Valorizzare l’ambizione di ciascuno in azienda comporta che ciascuno impari a ragionare. Il ragionamento non rispetta orari di lavoro, perché elabora in modo costante secondo vie che prescindono dalla nostra volontà. Se, poi, questa elaborazione trova la giusta direzione, non mancano risultati straordinari e non c’è nulla che possa frenare il processo d’invenzione.
Le dirò di più: quando non troviamo una soluzione a un problema, è inutile insistere. Occorre incominciare un’altra cosa, mentre il nostro cervello continuerà a lavorare a quel problema senza che ce ne accorgiamo e all’improvviso troviamo il modo per ottenere il risultato tanto atteso. Non è un caso che le migliori idee vengano mentre facciamo altre cose. Il nostro cervello continua la sua elaborazione nei momenti in cui siamo impegnati in altre attività e quindi siamo più liberi di accettare cose diverse da quelle che avevamo pensato fino a qualche minuto prima. Questo processo d’invenzione è un’esigenza di libertà e è già un modo dell’ambizione.
Negli ultimi anni questa esigenza non è stata favorita…
Forse è proprio per questo che le imprese in Italia non sono così apprezzate come all’estero, soprattutto da parte delle istituzioni, che le appesantiscono di nuovi balzelli.
Cosa spinge l’individuo a migliorare? Se chi si impegna non è valorizzato per l’apporto che dà, sarà difficile che ambisca a lavorare con maggior profitto.
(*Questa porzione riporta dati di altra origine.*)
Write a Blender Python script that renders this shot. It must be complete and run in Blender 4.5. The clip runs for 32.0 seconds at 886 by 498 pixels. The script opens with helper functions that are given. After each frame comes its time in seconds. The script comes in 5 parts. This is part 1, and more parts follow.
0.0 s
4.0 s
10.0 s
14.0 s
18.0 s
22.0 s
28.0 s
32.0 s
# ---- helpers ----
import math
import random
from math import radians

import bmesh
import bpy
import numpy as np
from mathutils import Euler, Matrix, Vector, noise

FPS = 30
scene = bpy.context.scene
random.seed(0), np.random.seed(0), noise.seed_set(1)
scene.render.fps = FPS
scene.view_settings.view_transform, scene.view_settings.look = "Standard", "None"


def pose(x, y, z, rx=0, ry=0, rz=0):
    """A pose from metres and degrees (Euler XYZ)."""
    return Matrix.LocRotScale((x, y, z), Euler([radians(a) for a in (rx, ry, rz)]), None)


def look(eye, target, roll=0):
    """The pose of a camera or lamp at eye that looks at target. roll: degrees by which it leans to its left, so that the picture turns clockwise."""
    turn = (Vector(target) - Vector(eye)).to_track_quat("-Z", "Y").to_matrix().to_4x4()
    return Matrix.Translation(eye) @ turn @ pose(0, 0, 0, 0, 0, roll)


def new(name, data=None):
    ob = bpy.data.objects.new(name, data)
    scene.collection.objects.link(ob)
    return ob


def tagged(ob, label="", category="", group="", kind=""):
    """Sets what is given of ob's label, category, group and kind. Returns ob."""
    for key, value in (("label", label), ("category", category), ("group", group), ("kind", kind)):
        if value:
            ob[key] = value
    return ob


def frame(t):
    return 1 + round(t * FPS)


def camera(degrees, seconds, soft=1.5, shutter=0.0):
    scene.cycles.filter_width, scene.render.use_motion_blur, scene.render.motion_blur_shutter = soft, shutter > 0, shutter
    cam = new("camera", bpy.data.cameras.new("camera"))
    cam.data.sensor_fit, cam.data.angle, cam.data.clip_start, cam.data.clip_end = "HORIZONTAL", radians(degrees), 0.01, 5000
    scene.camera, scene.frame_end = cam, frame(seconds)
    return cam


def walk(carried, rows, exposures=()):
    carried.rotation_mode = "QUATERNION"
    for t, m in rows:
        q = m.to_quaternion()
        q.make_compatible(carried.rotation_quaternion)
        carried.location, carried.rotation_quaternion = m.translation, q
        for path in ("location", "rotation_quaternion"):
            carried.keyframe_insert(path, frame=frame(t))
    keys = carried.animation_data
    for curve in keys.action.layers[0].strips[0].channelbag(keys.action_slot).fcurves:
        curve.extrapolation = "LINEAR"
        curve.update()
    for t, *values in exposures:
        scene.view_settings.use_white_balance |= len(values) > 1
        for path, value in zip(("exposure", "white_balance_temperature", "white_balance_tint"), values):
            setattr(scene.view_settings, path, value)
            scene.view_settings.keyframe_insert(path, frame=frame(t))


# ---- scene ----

Quando ero ancora un apprendista nel settore degli stampi, l’acquisto di una macchina nuova in azienda era inteso come un’occasione di crescita per tutti, a prescindere dalla scelta da parte del titolare di colui che fra noi avrebbe poi guidato quella macchina, perché chiunque fosse stato avrebbe poi trasmesso agli altri in modo semplice quanto aveva imparato. Parlandone ciascun giorno, la sua pratica sarebbe divenuta patrimonio di tutti. Adesso, invece, per attribuire competenze specifiche e diverse a ciascuno, difficilmente si riesce ad ottenere risultati a beneficio di tutti e l’ambizione di ciascuno resta confinata fuori dall’azienda, nella migliore delle ipotesi.
Qual è la vostra ambizione?
Abbiamo l’ambizione, che è anche una necessità, di offrire una risposta efficace a un mercato sempre più esigente come quello degli stampi. È necessario, quindi, lavorare senza sosta per raggiungere l’eccellenza. Con questa ambizione ci confrontiamo ciascun giorno.